Monday, July 02, 2007

Anecdotal Data

As we begin the process of Relevancy Marketing, we begin to add the data that will us to determine what is relevant to a specific client or prospect. While CRM and database marketing rely on historical and modeled data, Relevancy Marketing generates it own data.

At the beginning of that process is anecdotal data. In other words, what the company thinks they know about a particular customer or prospect. For example;

  1. Rank this customer, from one to five, in terms of how recently they have done business with us.
  2. Rank this customer in terms of how frequently they have done business with us.
  3. Rank this customer in terms of how much volume this customer has done with us.
This is an RFM analysis for those paying attention.

other questions might be,
  • Rank our account penetration of this account, that is how effective have we been at selling to all the users of our products or services in a particular account.
  • Rank our account saturation for this account. This is the number of product/service lines we sell to an account- are they buying everything they can from us?
All ranking should be done on a scale of 1 to 5. This allows for distribution in quintiles or groups of 20%.

Other anecdotal data:

Business to business:
  • SIC Code or Industry Type
  • Geographical data
  • Company sales volume
  • Number of employees

Consumer:
  • Geographical data
  • Lifestyle info- what do they do for fun
  • Income
  • Homeowner Status
  • Marital Status
  • Birthday
  • Anniversary
  • # of Children
  • Children's name
  • Children's birthdays
This data is going to be used in three ways; we will use it to segment our list, and we will use it to develop a profile of our customer and we will use it when we test the effectiveness of our marketing.

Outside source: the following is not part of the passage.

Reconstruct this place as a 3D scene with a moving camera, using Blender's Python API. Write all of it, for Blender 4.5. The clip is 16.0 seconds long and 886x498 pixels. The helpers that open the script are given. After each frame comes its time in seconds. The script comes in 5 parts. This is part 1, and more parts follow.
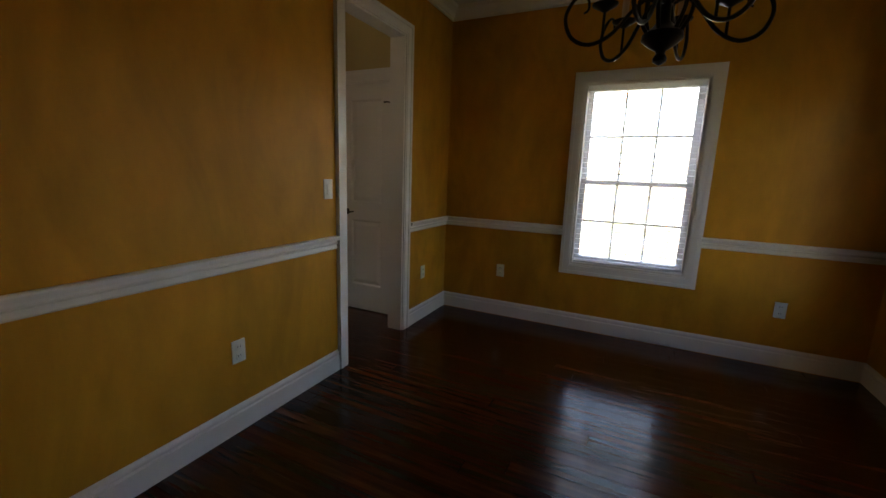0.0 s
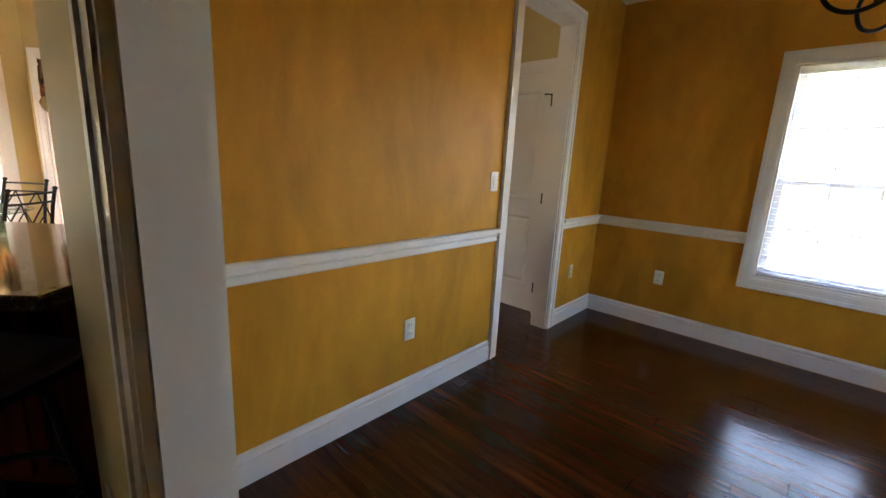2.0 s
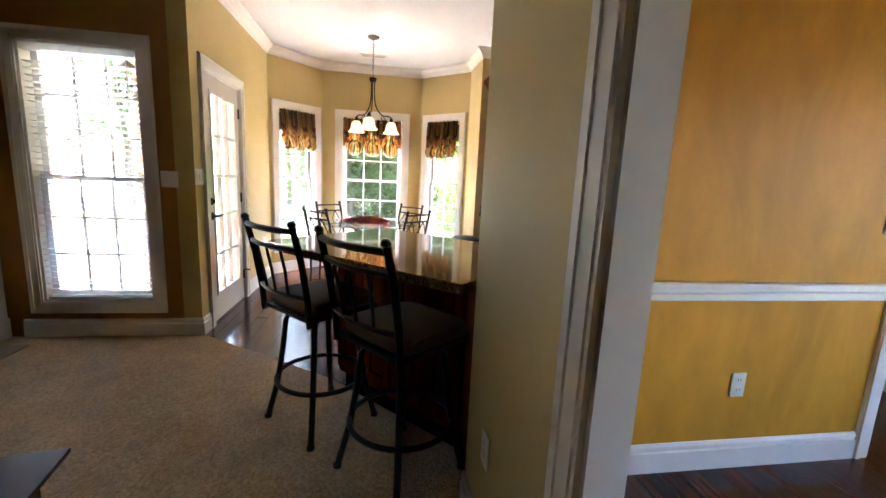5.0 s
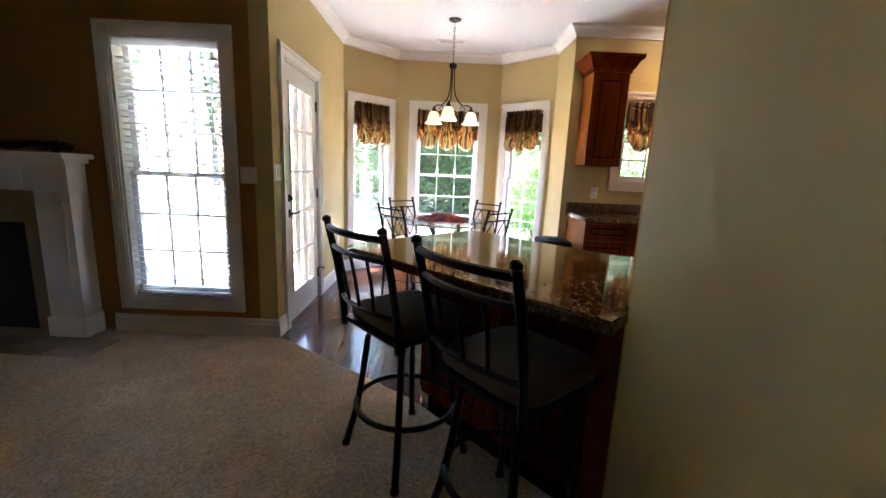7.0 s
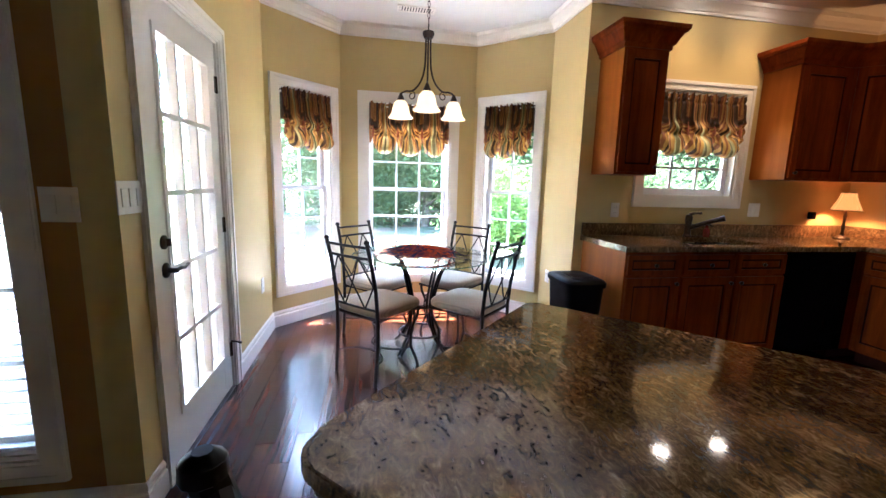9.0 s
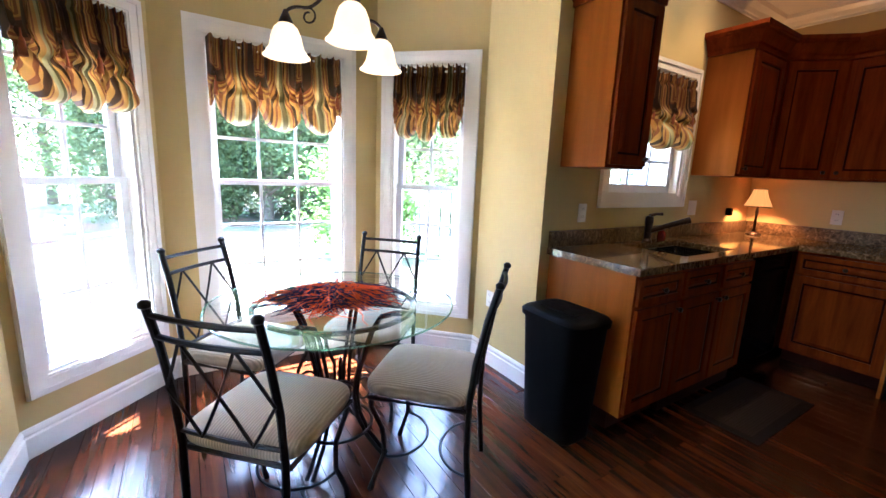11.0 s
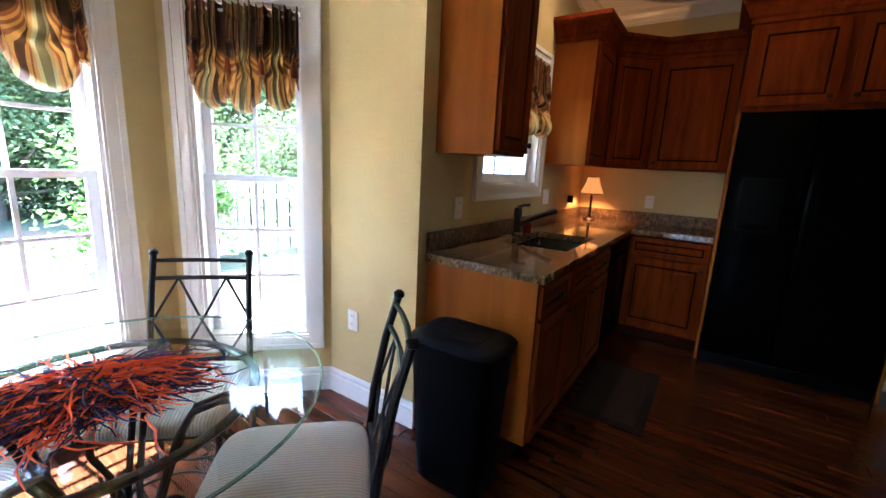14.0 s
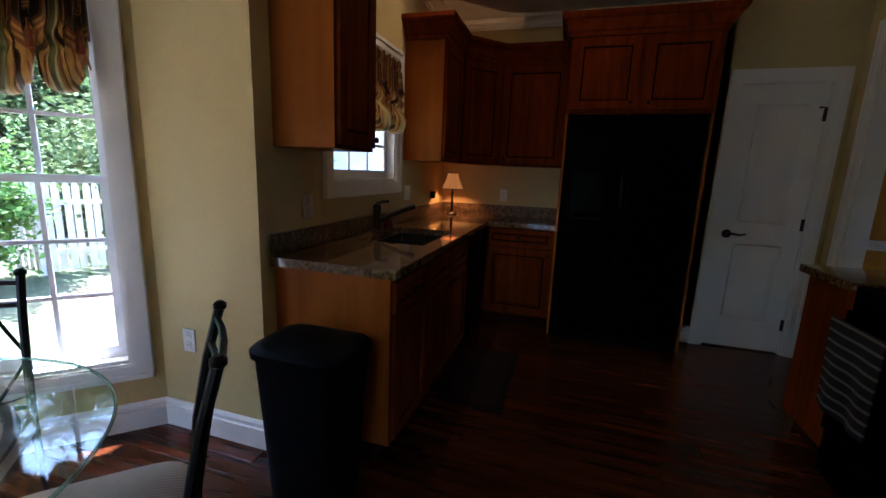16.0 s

It may appear that some of this information may be very private, and it is. As you begin to collect this data you need to become very conscious of security. How you store it is another potential challenge. I recommend Excel or some other spreadsheet at this point.

Collection of this data should involve anyone who might be able to contribute. If your company has sales reps, they should provide info about just their customers, thus breaking up the task. Print out a customer list and have them rate 10 percent of the list daily of 10 days. Try to make this as unobtrusive as possible. But speed is important. This should be completed with a two week period. The data entry should be complete within and additional week. You may need to hire a temp to accomplish this, but at this point speed of execution is critical.

Concurrently, data from the first mailing should be entered as well. Mail pieces with undeliverable addresses need to be purged or corrected. Responses need to be entered as well. Simply add a column in the spreadsheet for First Mailing Response and put an x or a data in it. We'll use it in a bit.

I guess I should mention that if you have access to historical data in your system that you should use it only if you can get at it quickly and without outside help and you can get it into the spreadsheet with the rest of the data. Your relevancy marketing database should include more than just current customers, but prospects, suspects, etc. Again, at this point speed of execution is more important than accuracy- that will come.